>> begin
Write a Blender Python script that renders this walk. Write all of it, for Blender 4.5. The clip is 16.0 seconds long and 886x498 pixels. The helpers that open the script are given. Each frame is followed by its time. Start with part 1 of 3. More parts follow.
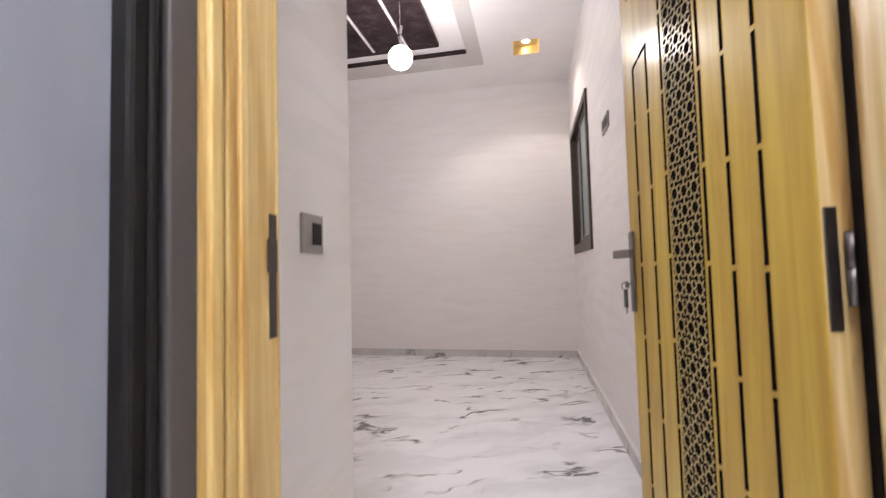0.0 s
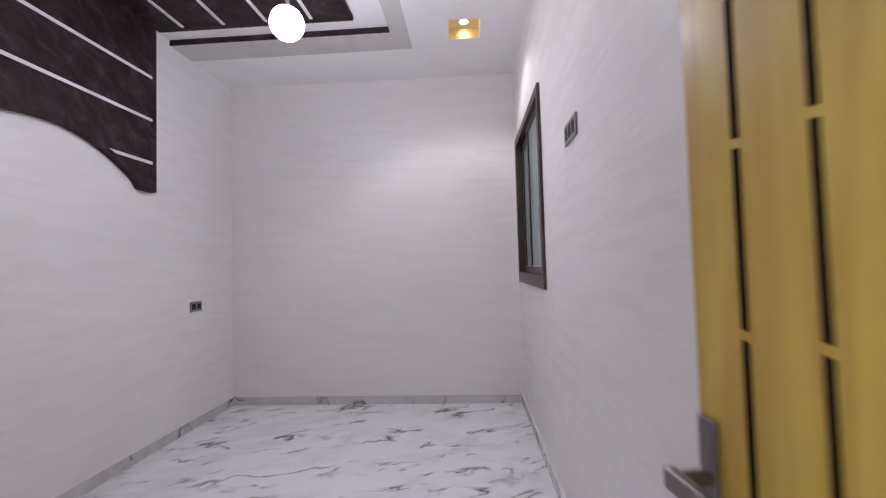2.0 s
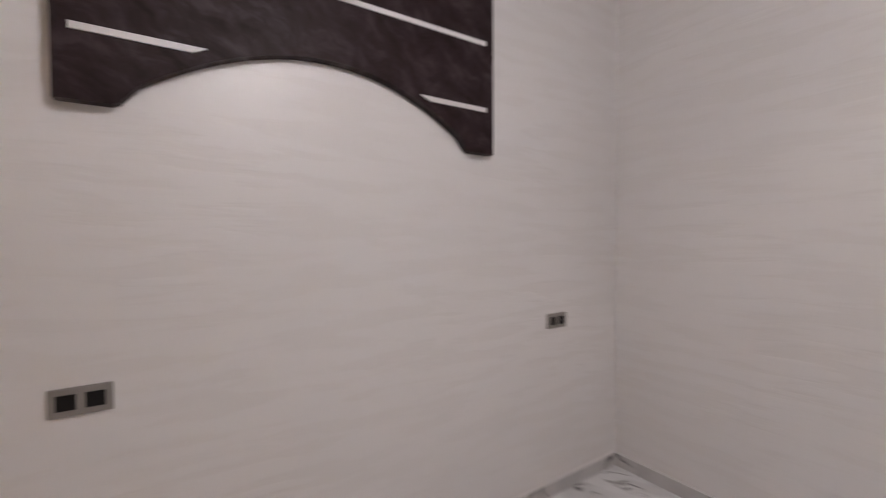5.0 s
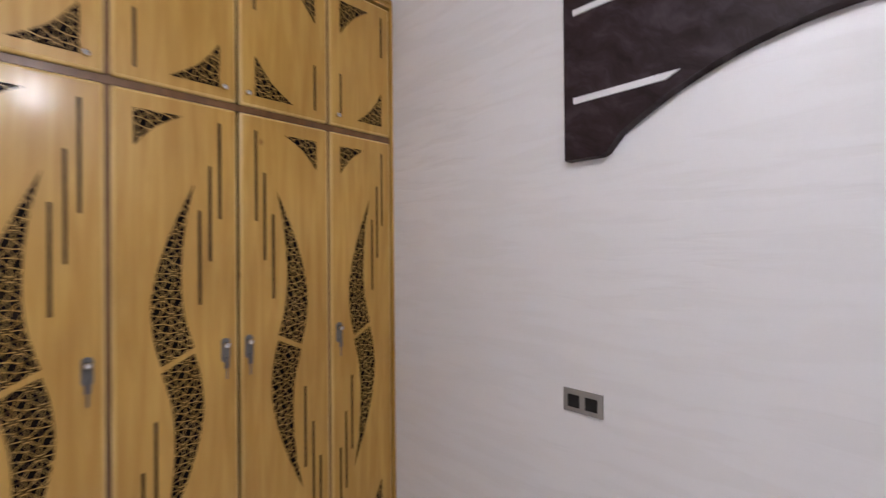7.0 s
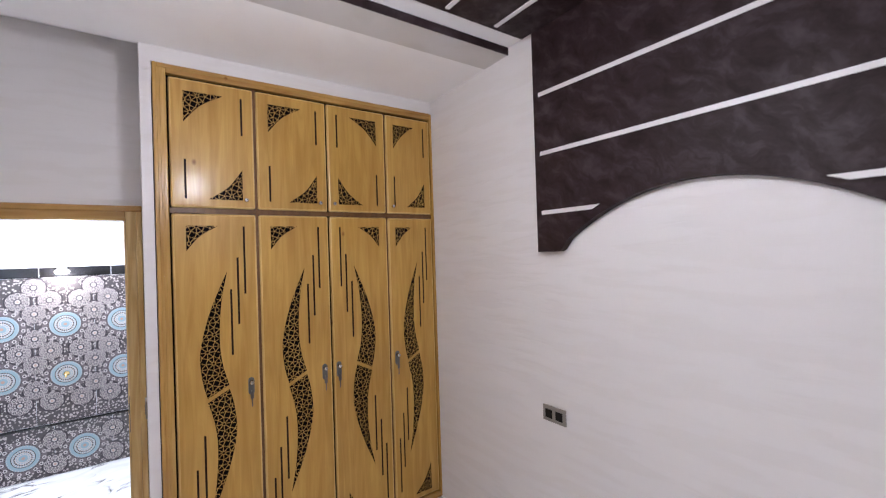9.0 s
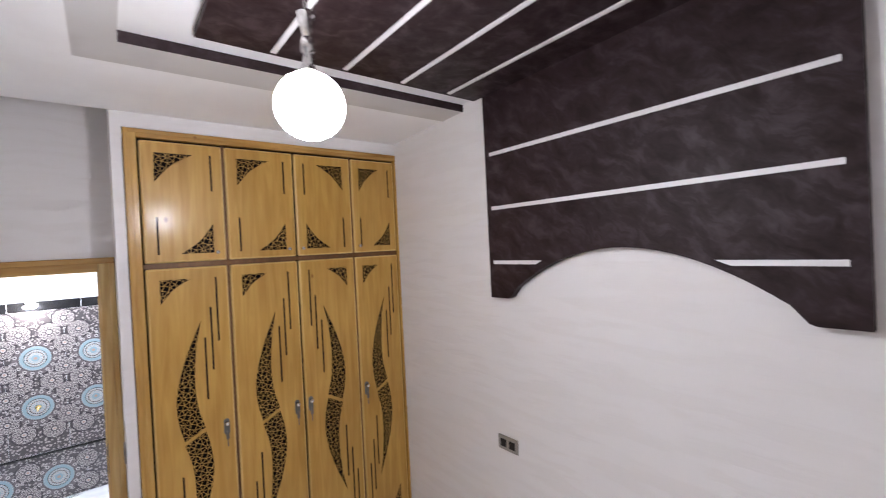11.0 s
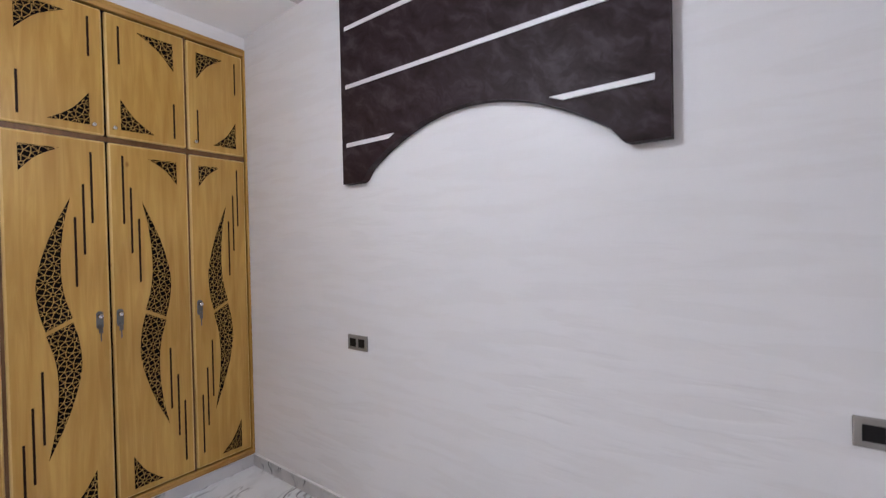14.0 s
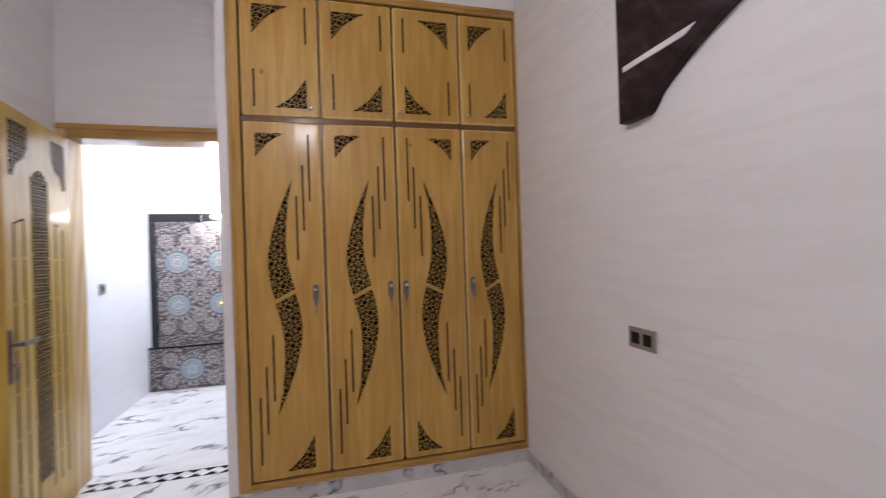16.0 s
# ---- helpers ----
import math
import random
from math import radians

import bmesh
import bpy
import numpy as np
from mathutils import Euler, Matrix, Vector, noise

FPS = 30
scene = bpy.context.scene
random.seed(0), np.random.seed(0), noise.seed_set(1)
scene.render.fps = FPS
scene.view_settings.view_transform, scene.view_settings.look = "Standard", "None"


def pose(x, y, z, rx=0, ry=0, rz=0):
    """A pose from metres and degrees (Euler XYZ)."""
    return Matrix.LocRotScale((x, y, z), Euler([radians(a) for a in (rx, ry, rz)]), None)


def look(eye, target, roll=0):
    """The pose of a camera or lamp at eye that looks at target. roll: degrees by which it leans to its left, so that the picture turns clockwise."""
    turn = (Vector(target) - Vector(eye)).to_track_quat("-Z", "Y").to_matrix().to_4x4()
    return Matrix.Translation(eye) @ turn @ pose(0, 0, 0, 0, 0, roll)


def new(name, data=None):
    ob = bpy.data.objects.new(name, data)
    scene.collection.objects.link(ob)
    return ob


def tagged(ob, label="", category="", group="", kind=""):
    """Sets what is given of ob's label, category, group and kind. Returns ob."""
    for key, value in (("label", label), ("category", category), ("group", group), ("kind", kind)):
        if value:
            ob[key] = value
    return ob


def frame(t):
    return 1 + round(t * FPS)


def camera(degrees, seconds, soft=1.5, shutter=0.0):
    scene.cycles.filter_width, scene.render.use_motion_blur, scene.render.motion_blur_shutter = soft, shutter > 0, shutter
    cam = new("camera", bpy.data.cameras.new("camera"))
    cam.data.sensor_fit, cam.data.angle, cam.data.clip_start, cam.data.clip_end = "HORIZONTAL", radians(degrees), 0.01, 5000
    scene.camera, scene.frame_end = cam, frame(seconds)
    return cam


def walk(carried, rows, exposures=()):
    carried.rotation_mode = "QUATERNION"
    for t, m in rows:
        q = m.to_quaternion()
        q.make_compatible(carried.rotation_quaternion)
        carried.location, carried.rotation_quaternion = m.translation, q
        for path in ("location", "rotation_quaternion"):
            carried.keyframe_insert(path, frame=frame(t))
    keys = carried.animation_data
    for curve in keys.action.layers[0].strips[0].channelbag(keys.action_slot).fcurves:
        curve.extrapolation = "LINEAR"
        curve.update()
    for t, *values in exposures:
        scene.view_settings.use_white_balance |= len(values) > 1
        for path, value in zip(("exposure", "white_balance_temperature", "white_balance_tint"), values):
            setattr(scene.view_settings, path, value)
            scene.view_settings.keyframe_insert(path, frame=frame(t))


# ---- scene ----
>> end
WHAT TO WORK ON
Reproduce every line precisely as given, omitting all pictures.

SOLUTION BELOW
Write a Blender Python script that renders this walk. Write all of it, for Blender 4.5. The clip is 16.0 seconds long and 886x498 pixels. The helpers that open the script are given. Each frame is followed by its time. Start with part 1 of 3. More parts follow.
0.0 s
2.0 s
5.0 s
7.0 s
9.0 s
11.0 s
14.0 s
16.0 s
# ---- helpers ----
import math
import random
from math import radians

import bmesh
import bpy
import numpy as np
from mathutils import Euler, Matrix, Vector, noise

FPS = 30
scene = bpy.context.scene
random.seed(0), np.random.seed(0), noise.seed_set(1)
scene.render.fps = FPS
scene.view_settings.view_transform, scene.view_settings.look = "Standard", "None"


def pose(x, y, z, rx=0, ry=0, rz=0):
    """A pose from metres and degrees (Euler XYZ)."""
    return Matrix.LocRotScale((x, y, z), Euler([radians(a) for a in (rx, ry, rz)]), None)


def look(eye, target, roll=0):
    """The pose of a camera or lamp at eye that looks at target. roll: degrees by which it leans to its left, so that the picture turns clockwise."""
    turn = (Vector(target) - Vector(eye)).to_track_quat("-Z", "Y").to_matrix().to_4x4()
    return Matrix.Translation(eye) @ turn @ pose(0, 0, 0, 0, 0, roll)


def new(name, data=None):
    ob = bpy.data.objects.new(name, data)
    scene.collection.objects.link(ob)
    return ob


def tagged(ob, label="", category="", group="", kind=""):
    """Sets what is given of ob's label, category, group and kind. Returns ob."""
    for key, value in (("label", label), ("category", category), ("group", group), ("kind", kind)):
        if value:
            ob[key] = value
    return ob


def frame(t):
    return 1 + round(t * FPS)


def camera(degrees, seconds, soft=1.5, shutter=0.0):
    scene.cycles.filter_width, scene.render.use_motion_blur, scene.render.motion_blur_shutter = soft, shutter > 0, shutter
    cam = new("camera", bpy.data.cameras.new("camera"))
    cam.data.sensor_fit, cam.data.angle, cam.data.clip_start, cam.data.clip_end = "HORIZONTAL", radians(degrees), 0.01, 5000
    scene.camera, scene.frame_end = cam, frame(seconds)
    return cam


def walk(carried, rows, exposures=()):
    carried.rotation_mode = "QUATERNION"
    for t, m in rows:
        q = m.to_quaternion()
        q.make_compatible(carried.rotation_quaternion)
        carried.location, carried.rotation_quaternion = m.translation, q
        for path in ("location", "rotation_quaternion"):
            carried.keyframe_insert(path, frame=frame(t))
    keys = carried.animation_data
    for curve in keys.action.layers[0].strips[0].channelbag(keys.action_slot).fcurves:
        curve.extrapolation = "LINEAR"
        curve.update()
    for t, *values in exposures:
        scene.view_settings.use_white_balance |= len(values) > 1
        for path, value in zip(("exposure", "white_balance_temperature", "white_balance_tint"), values):
            setattr(scene.view_settings, path, value)
            scene.view_settings.keyframe_insert(path, frame=frame(t))


# ---- scene ----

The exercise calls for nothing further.